I'm trying to collect some data on a couple of UFC fighters. When I use rvest to read the url it always returns a different url's data. Instead of Rob Font I get random fighters. The URL is directly accessible through a browser. Is this an anti-scraping tactic from the site or am I missing something obvious?
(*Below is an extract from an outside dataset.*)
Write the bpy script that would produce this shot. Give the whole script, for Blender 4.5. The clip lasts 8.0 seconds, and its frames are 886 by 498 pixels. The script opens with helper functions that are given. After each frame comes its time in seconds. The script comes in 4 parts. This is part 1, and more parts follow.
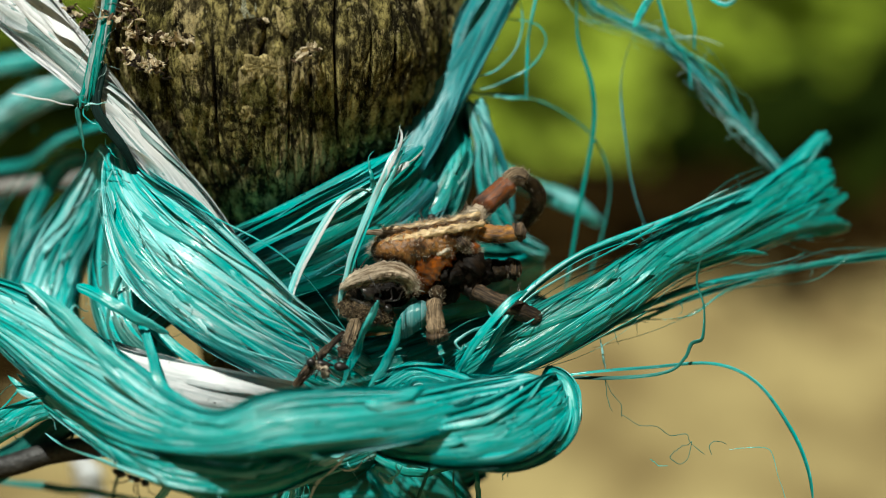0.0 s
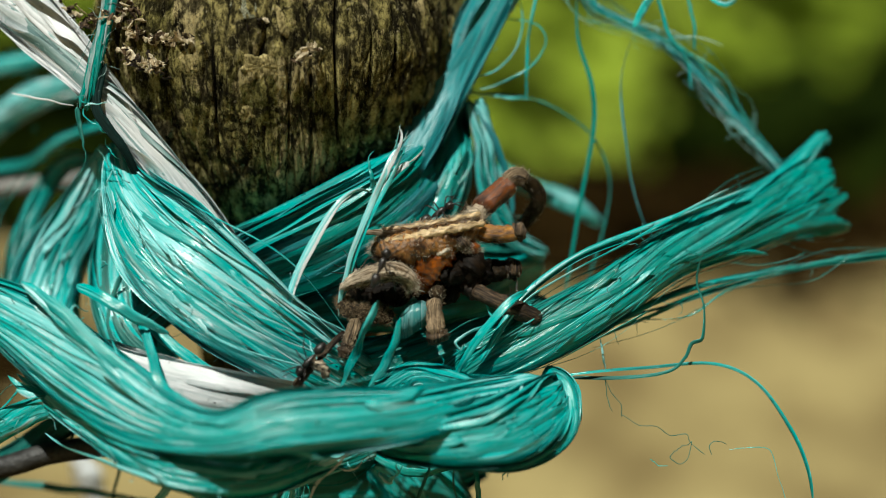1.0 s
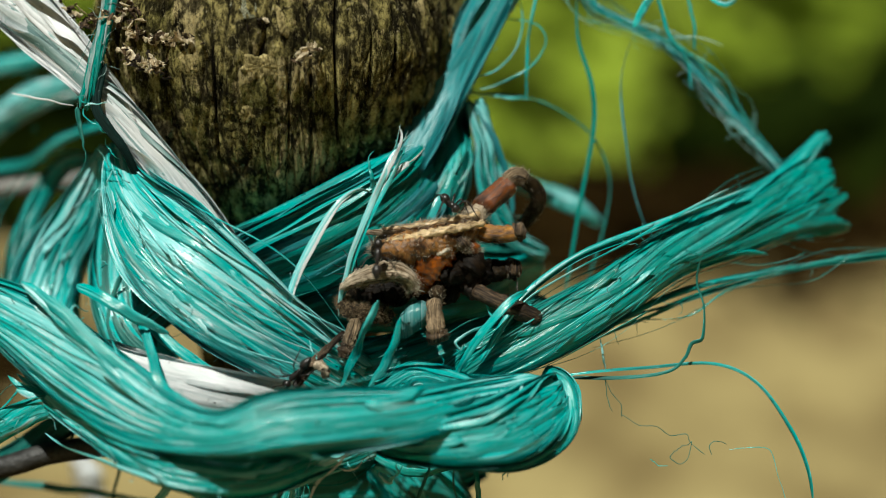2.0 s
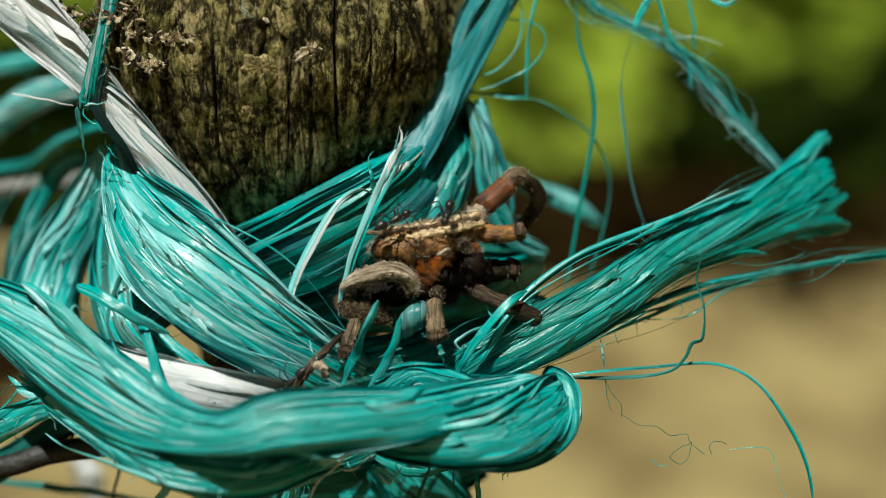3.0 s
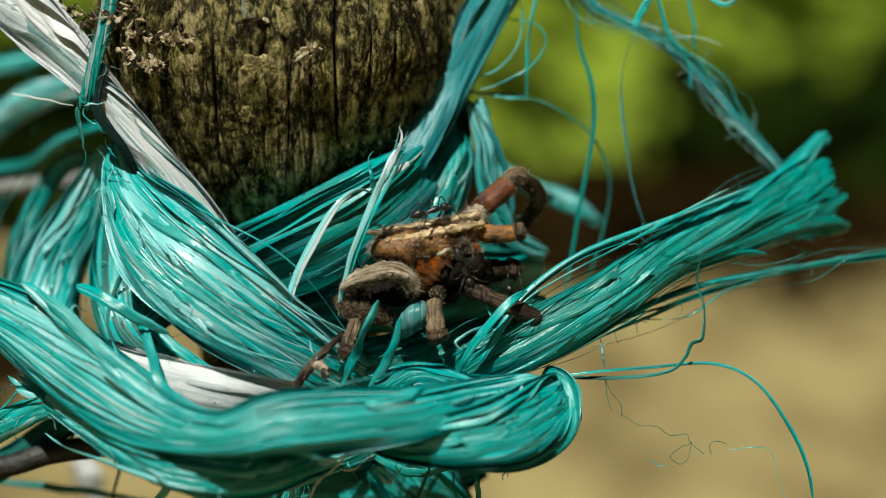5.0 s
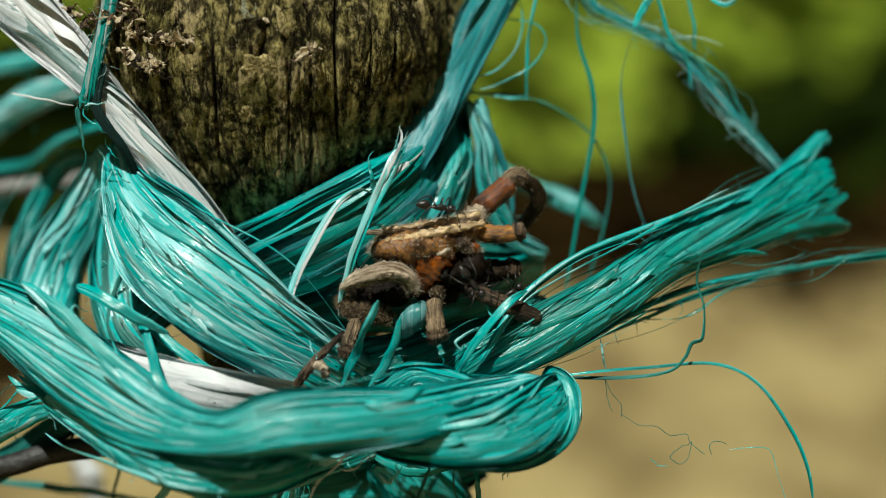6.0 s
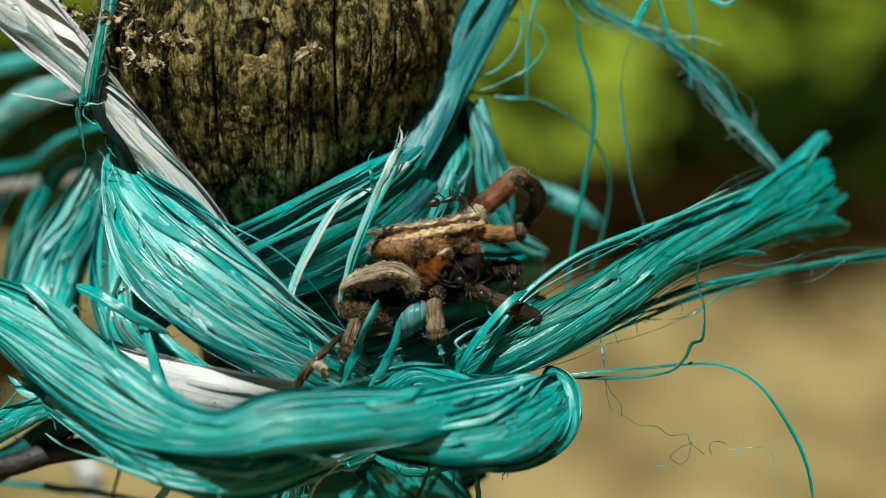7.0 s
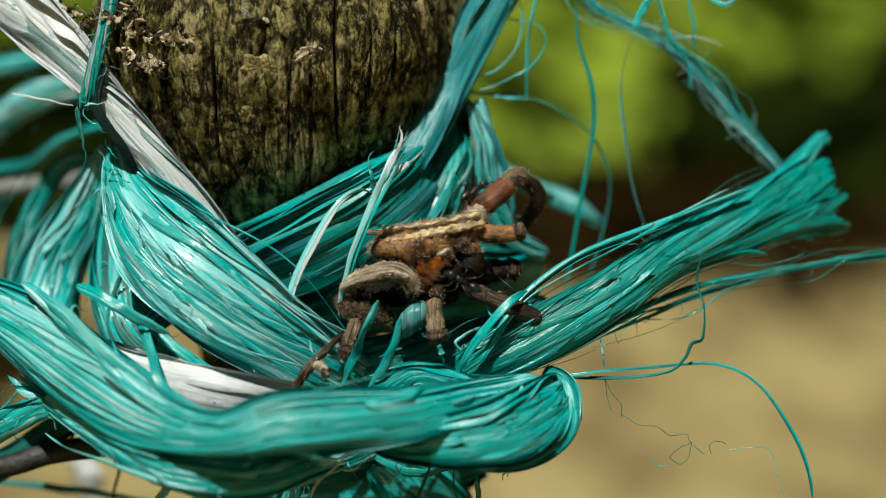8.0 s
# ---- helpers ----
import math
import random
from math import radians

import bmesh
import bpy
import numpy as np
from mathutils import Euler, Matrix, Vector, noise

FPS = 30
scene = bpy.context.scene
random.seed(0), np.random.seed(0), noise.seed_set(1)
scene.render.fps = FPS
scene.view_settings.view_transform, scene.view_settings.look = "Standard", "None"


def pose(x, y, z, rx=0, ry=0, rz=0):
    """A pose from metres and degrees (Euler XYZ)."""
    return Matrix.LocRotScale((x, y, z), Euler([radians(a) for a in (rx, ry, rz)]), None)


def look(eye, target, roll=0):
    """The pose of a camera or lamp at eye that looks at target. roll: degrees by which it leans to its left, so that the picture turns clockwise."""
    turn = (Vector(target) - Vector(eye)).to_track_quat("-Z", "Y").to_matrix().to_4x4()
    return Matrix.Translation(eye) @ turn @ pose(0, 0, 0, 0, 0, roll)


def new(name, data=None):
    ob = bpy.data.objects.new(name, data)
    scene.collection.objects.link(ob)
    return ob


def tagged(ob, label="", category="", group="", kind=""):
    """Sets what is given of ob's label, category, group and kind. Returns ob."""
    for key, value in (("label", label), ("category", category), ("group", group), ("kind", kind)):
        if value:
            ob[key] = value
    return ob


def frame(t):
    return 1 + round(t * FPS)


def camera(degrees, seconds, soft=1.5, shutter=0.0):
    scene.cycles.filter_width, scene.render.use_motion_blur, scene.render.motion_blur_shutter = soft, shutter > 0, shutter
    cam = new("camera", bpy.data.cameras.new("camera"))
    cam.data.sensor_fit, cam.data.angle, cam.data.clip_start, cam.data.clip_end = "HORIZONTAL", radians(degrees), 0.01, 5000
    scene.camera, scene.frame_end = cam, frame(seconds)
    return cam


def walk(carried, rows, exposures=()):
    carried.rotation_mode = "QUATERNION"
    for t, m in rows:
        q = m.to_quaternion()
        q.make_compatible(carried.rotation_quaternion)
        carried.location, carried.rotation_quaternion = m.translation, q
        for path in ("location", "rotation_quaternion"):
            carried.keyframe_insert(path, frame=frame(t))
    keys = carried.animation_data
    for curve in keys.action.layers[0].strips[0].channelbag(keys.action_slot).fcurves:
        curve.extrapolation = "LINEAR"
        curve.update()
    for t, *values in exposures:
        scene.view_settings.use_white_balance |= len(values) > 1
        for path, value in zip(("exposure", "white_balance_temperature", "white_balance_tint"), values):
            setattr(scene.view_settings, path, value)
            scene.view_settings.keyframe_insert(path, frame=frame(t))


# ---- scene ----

Thanks.
#library(rvest)
#library(tidyverse)
url=read_html("https://www.tapology.com/fightcenter/fighters/rob-font")
name= url %>% html_nodes("div#stats.details.details_two_columns") %>% html_nodes('span') %>% html_text()
CodePudding user response:
I don't get the same error though with your code?
library(rvest)
library(tidyverse)
ufc <- "https://www.tapology.com/fightcenter/fighters/rob-font" %>%
read_html()
tibble(
detail = ufc %>% html_elements("strong:nth-child(1)") %>%
html_text2() %>%
.[1:14] %>%
str_replace_all(":", ""),
value = ufc %>%
html_elements("#stats span:nth-child(2)") %>%
html_text2()
)
# A tibble: 14 x 2
detail value
<chr> <chr>
1 Given Name "Robert Font"
2 Pro MMA Record "19-5-0 (Win-Loss-Draw)"
3 Nickname "N/A"
4 Current Streak "1 Loss"
5 Age "1987-06-25"
6 Last Fight "December 04, 2021"
7 Weight Class "Bantamweight"
8 Affiliation "New England Cartel"
9 Height "5'8\" (173cm)"
10 Career Disclosed Earnings "$493,000 USD"
11 Born "Tampa, Florida"
12 Fighting out of "Boston, Massachusetts"
13 Head Coach "Tyson Chartier"
14 Other Coaches "N/A"